- Entries with animation source code -
## start
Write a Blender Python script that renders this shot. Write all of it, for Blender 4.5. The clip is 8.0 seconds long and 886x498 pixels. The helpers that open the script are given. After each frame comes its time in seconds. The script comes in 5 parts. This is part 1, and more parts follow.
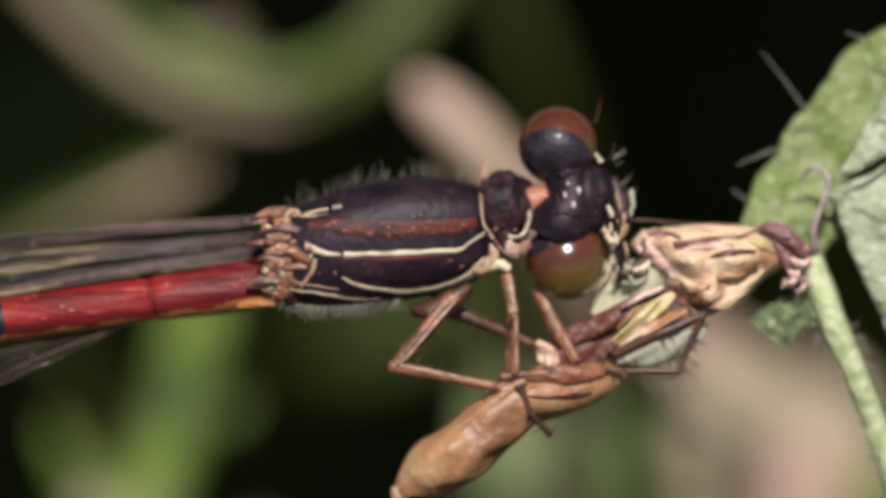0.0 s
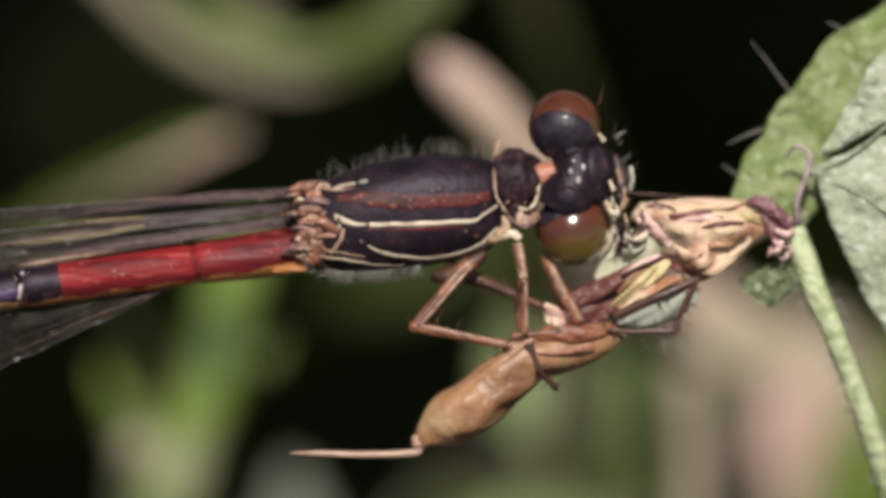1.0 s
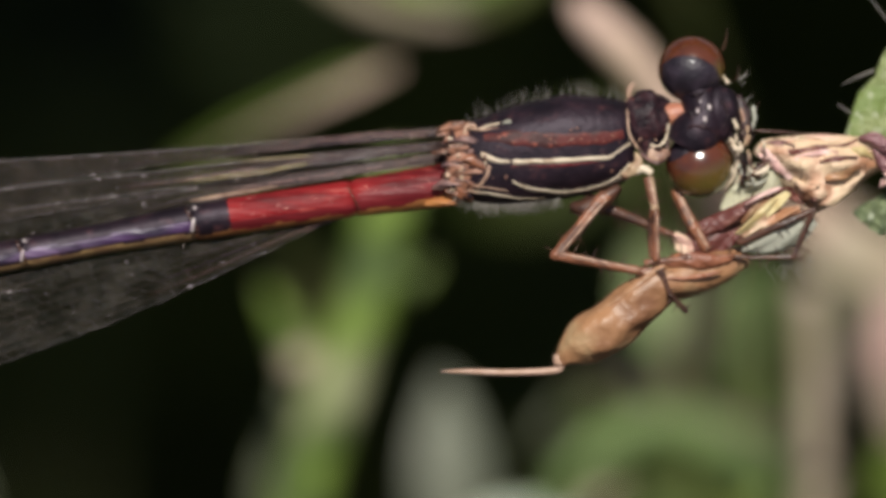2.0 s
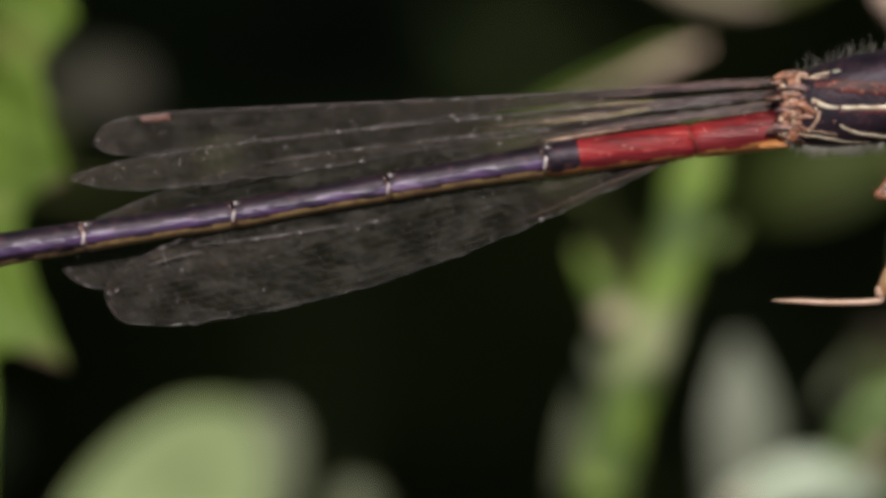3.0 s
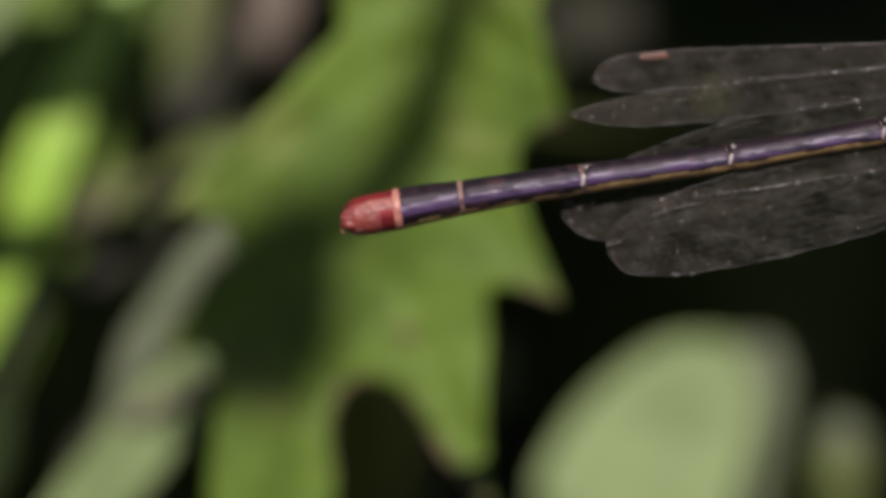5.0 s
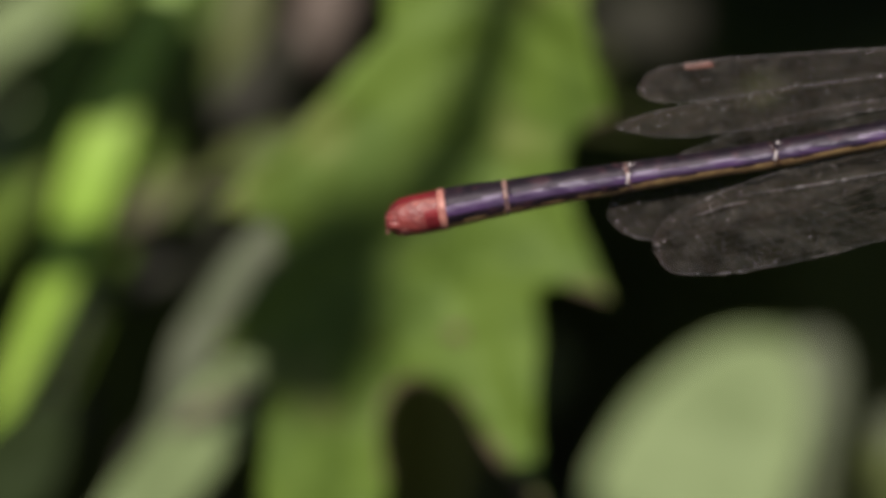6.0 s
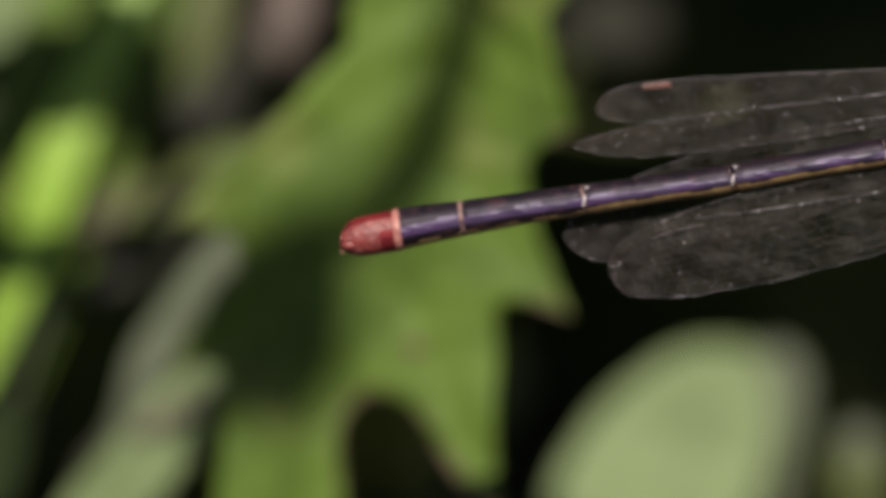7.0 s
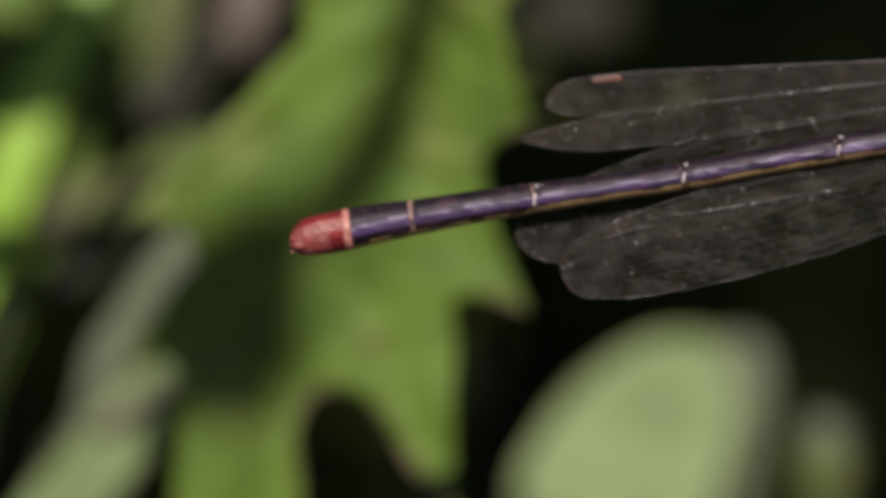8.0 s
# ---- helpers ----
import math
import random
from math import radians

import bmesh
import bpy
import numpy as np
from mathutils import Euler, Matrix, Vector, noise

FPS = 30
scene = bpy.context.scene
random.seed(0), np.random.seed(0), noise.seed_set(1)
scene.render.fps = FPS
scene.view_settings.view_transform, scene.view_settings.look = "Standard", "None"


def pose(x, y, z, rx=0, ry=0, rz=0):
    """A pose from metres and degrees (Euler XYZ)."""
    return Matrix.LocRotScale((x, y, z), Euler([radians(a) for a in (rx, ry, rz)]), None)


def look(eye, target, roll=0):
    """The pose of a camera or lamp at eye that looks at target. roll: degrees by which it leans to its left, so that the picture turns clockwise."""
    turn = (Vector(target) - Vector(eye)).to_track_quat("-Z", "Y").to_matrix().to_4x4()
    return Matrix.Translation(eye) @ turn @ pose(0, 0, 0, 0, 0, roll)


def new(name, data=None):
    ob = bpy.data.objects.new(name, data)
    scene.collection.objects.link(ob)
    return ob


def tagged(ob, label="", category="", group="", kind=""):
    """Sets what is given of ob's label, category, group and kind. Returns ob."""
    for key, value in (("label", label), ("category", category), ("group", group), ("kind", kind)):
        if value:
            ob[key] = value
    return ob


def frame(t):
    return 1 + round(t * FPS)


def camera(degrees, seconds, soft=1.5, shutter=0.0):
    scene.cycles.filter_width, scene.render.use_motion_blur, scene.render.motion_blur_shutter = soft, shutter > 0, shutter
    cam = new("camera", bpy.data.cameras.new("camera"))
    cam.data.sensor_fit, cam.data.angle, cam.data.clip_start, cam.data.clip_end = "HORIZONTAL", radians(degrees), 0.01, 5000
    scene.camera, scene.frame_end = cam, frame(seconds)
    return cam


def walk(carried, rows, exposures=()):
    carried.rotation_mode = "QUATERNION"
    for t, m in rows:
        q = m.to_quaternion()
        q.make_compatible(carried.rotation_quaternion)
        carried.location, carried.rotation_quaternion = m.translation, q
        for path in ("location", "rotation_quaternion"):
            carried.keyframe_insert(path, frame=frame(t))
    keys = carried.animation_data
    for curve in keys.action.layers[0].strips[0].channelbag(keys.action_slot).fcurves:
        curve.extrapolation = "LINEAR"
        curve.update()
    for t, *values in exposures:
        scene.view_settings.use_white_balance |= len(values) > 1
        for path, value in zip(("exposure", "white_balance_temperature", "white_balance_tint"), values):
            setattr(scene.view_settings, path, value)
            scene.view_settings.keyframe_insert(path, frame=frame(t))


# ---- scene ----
import collections
from mathutils import geometry

# All shapes are laid out in millimetres on a plane across the insect: u to the right along its
# body, v up across the body, w towards the viewer. The plane leans back as the viewer looks down on it.
LEAN = radians(35)
HOME = Vector((0, 0, 0.12))
AXES = Matrix(((1, 0, 0), (0, math.sin(LEAN), -math.cos(LEAN)), (0, math.cos(LEAN), math.sin(LEAN))))


def at(u, v, w):
    """World place of a point in millimetres on the leaning plane."""
    return HOME + AXES @ (Vector((u, v, w)) * 0.001)


def aim(u, v, w, yaw, lift, roll):
    """Camera pose from its place and its turn against the leaning plane."""
    turn = Matrix.Rotation(radians(yaw), 3, "Y") @ Matrix.Rotation(radians(lift), 3, "X") @ Matrix.Rotation(radians(roll), 3, "Z")
    return Matrix.Translation(at(u, v, w)) @ (AXES @ turn).to_4x4()


# ---- camera ----
cam = camera(6.503, 8.0, soft=4.3)
PATH = (
    (0.0, 5.83, 4.25, 159.81, -2.958, -0.727, -0.417),
    (0.2, 4.81, 4.14, 164.43, -3.140, -0.734, -0.188),
    (0.5, 4.15, 4.44, 167.48, -3.279, -0.959, -0.360),
    (1.0, 5.26, 7.09, 175.68, -2.753, -1.804, -0.238),
    (1.2, 5.19, 7.98, 178.89, -2.705, -2.159, -0.374),
    (2.3, 4.18, 8.63, 195.54, -1.319, -2.813, -0.406),
    (2.5, 2.65, 7.74, 198.57, -1.263, -2.612, -0.125),
    (2.7, -0.25, 6.20, 202.12, -1.548, -2.206, -0.365),
    (2.9, -2.73, 3.69, 205.86, -1.580, -1.500, -0.046),
    (3.0, -3.97, 2.44, 207.73, -1.499, -1.128, 0.113),
    (3.3, -7.19, 0.71, 211.96, -1.499, -0.530, 0.074),
    (3.5, -7.44, -1.05, 211.71, -1.183, -0.197, 0.227),
    (3.8, -6.96, -0.79, 211.28, -0.764, -0.351, 0.153),
    (4.0, -6.64, -0.61, 211.00, -0.543, -0.459, 0.103),
    (4.5, -3.34, 2.50, 210.12, 1.104, -1.420, 0.174),
    (4.7, -4.22, 2.74, 210.67, 1.273, -1.522, 0.383),
    (4.8, -5.02, 3.80, 210.58, 1.370, -1.835, 0.593),
    (4.9, -5.55, 4.24, 210.90, 1.470, -1.975, 0.513),
    (5.0, -5.65, 4.12, 210.72, 1.696, -2.006, 0.313),
    (5.2, -5.27, 3.76, 210.79, 2.000, -1.960, -0.155),
    (6.3, -3.77, 5.00, 209.61, 2.587, -2.183, -0.196),
    (6.5, -3.69, 6.34, 209.20, 2.551, -2.511, 0.134),
    (6.8, -2.69, 6.99, 209.09, 2.610, -2.700, 0.232),
    (7.0, -2.02, 7.42, 209.02, 2.706, -2.770, 0.298),
    (7.5, -0.78, 9.04, 208.71, 3.030, -3.233, 0.223),
    (8.0, 0.56, 9.25, 207.97, 3.064, -3.288, -0.013),
)
walk(cam, [(t, aim(*p)) for t, *p in PATH])
damselfly = new("damselfly")
damselfly.location = at(1.0, 0.3, 0.7)
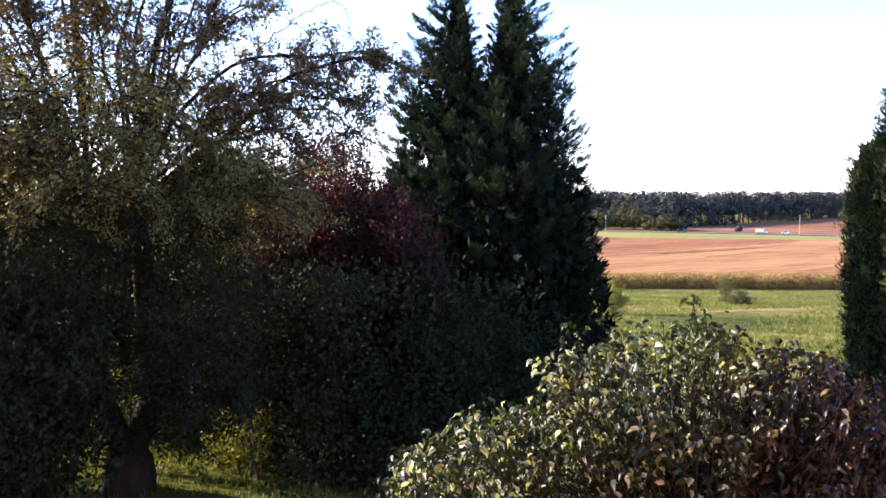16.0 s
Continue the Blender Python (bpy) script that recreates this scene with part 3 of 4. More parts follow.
def conifer(az, d, tip_el, seed, side, branches=400, label=""):
    rng = np.random.default_rng(seed)
    base = polar(az, 0, d)
    gz = ground_z(base[0], base[1])
    top = EYE + d * math.tan(radians(tip_el)) - gz
    tree = thing("cedar", pose(base[0], base[1], gz), label, "tree", "pair of cedars")
    prof_d = np.array((0.0, 0.35, 0.6, 0.9, 1.5, 2.2, 2.7, 3.6, 4.5, 5.3, 6.5, 7.3, 8.5, 10.0, 12.0))
    prof_r = np.array((0.03, 0.08, 0.24, 0.46, 0.88, 1.33, 1.56, 1.67, 1.81, 1.98, 2.24, 2.38, 2.56, 2.52, 2.35))

    def reach(z, lean):
        inward = 1 - 0.32 * (1 - side * lean) * np.clip((z / top - 0.5) / 0.25, 0, 1)
        return np.interp(top - z, prof_d, prof_r) * inward
    P, A, L, wood = [], [], [], []
    for b in range(branches):
        z = top * (1 - (b / branches) ** 0.86 * 0.97) - 0.2
        a = b * 2.39996 + rng.uniform(-0.4, 0.4)
        lean = math.cos(a) * 0.94 + math.sin(a) * 0.34
        l = float(reach(z, lean)) * rng.uniform(0.72, 0.99) + 0.06
        rise = rng.uniform(0.15, 0.5) + 0.3 * (z / top) ** 1.5
        o = np.array((math.cos(a), math.sin(a), 0))
        t = np.linspace(0, 1, 7)
        line = np.array((0, 0, z - l * rise)) + o * (t * l)[:, None] + np.array((0, 0, 1.0)) * (l * rise * (t ** 1.4))[:, None]
        line[1:] += rng.normal(size=(6, 3)) * 0.02
        wood.append(tube(line, np.linspace(0.015 + 0.01 * l, 0.004, 7), 4))
        # pointed plumes set along the bough in two ranks and swept up, the last one at its tip
        q = int(6 + 7.5 * l)
        us = np.sort(rng.uniform(0.3, 1.0, q) ** 0.8)
        us[-1] = 0.97
        pt = np.stack([np.interp(us, t, line[:, k]) for k in range(3)], -1)
        tan = unit(np.stack([np.interp(us, t, np.gradient(line[:, k])) for k in range(3)], -1))
        across = np.array((-o[1], o[0], 0.0))
        rank = np.where(np.arange(q) % 2 == 0, 1.0, -1.0) * rng.uniform(0.2, 0.7, q)
        rank[-1] = 0.0
        ways = unit(tan * 0.9 + across * rank[:, None] + np.array((0, 0, 0.32)) + rng.normal(size=(q, 3)) * 0.12)
        lens = np.clip((0.16 + 0.34 * (1.15 - us) * l) * rng.uniform(0.7, 1.25, q), 0.12, 0.62) * min(1.0, 0.45 + 0.5 * l)
        m = 16 if o[0] * base[0] + o[1] * base[1] < 8 else 6
        k = np.repeat(np.arange(q), m)
        w = np.tile((np.arange(m) + 0.5) / m, q) + rng.uniform(-0.04, 0.04, q * m)
        thick = 0.3 * lens[k] * np.clip(1.05 - w, 0.05, 1) ** 0.8
        off = rng.normal(size=(q * m, 3)) * thick[:, None] * 0.5
        P.append(pt[k] + ways[k] * (lens[k] * w)[:, None] + off)
        A.append(ways[k] + unit(off) * (0.32 * (1.1 - w))[:, None] + rng.normal(size=(q * m, 3)) * 0.1)
        L.append(rng.uniform(0.08, 0.14, q * m) * (1.1 - 0.35 * w) * min(1.0, 0.55 + 0.4 * l))
    # the leader
    m = 70
    u = rng.uniform(0, 1, m)
    P.append(np.stack([rng.normal(0, 0.035, m) * (1.3 - u) + 0.05 * np.sin(u * 4 + side), rng.normal(0, 0.035, m) * (1.3 - u), top - 0.85 + u * 0.75], -1))
    A.append(np.array((0, 0, 1.0)) + rng.normal(size=(m, 3)) * 0.3)
    L.append(rng.uniform(0.07, 0.14, m))
    P, A, L = np.concatenate(P), np.concatenate(A), np.concatenate(L)
    v, f = scattered(plume_shape(2, 0.085), P, A, np.array((0, 0, 1.0)) + rng.normal(size=(len(P), 3)) * 0.7, L)
    under("foliage", mesh_of("foliage", v, f, CEDAR), tree)
    # inner twigs fill the crown; their dark colour stands in for shade
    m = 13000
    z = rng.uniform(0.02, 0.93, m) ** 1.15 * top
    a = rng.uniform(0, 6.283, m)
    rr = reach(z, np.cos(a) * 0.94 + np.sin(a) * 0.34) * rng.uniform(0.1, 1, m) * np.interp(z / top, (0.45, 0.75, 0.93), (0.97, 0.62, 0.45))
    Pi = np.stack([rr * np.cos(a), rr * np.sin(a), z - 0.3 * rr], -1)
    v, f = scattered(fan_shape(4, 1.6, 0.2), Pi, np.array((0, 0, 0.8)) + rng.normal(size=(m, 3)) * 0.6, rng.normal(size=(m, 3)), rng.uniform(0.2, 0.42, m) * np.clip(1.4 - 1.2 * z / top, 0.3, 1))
    under("inner_growth", mesh_of("inner_growth", v, f, CEDAR_IN), tree, "inner twigs coloured dark for the shade within")["kind"] = "stuff"
    v, f = joined(wood)
    under("bough_mass", mesh_of("bough_mass", v, f, BARK, True), tree)["kind"] = "stuff"
    v, f = tube([(0, 0, -0.1), (0.04, 0.02, top * 0.4), (0, 0, top * 0.75), (0.02, 0, top - 0.3)], [0.2, 0.13, 0.06, 0.012], 8)
    under("trunk", mesh_of("trunk", v, f, BARK, True), tree)
    return tree


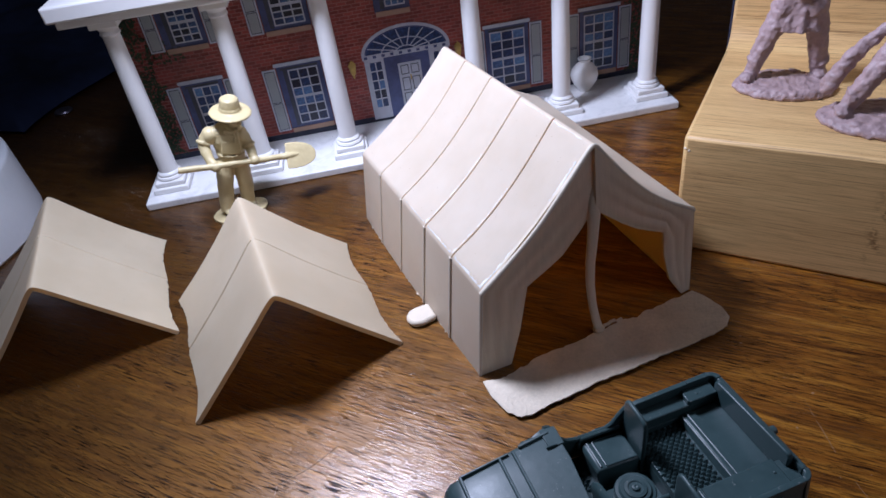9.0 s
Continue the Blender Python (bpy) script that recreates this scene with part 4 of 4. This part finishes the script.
## end
- GOAL -
Transcribe nothing but the lines from the line with "carried.location, carried.rotation_quaternion = m.translation, q" through the line with "for t, *values", reproducing each exactly.

- SOLUTION TO THIS EXERCISE -
        carried.location, carried.rotation_quaternion = m.translation, q
        for path in ("location", "rotation_quaternion"):
            carried.keyframe_insert(path, frame=frame(t))
    keys = carried.animation_data
    for curve in keys.action.layers[0].strips[0].channelbag(keys.action_slot).fcurves:
        curve.extrapolation = "LINEAR"
        curve.update()
    for t, *values in exposures:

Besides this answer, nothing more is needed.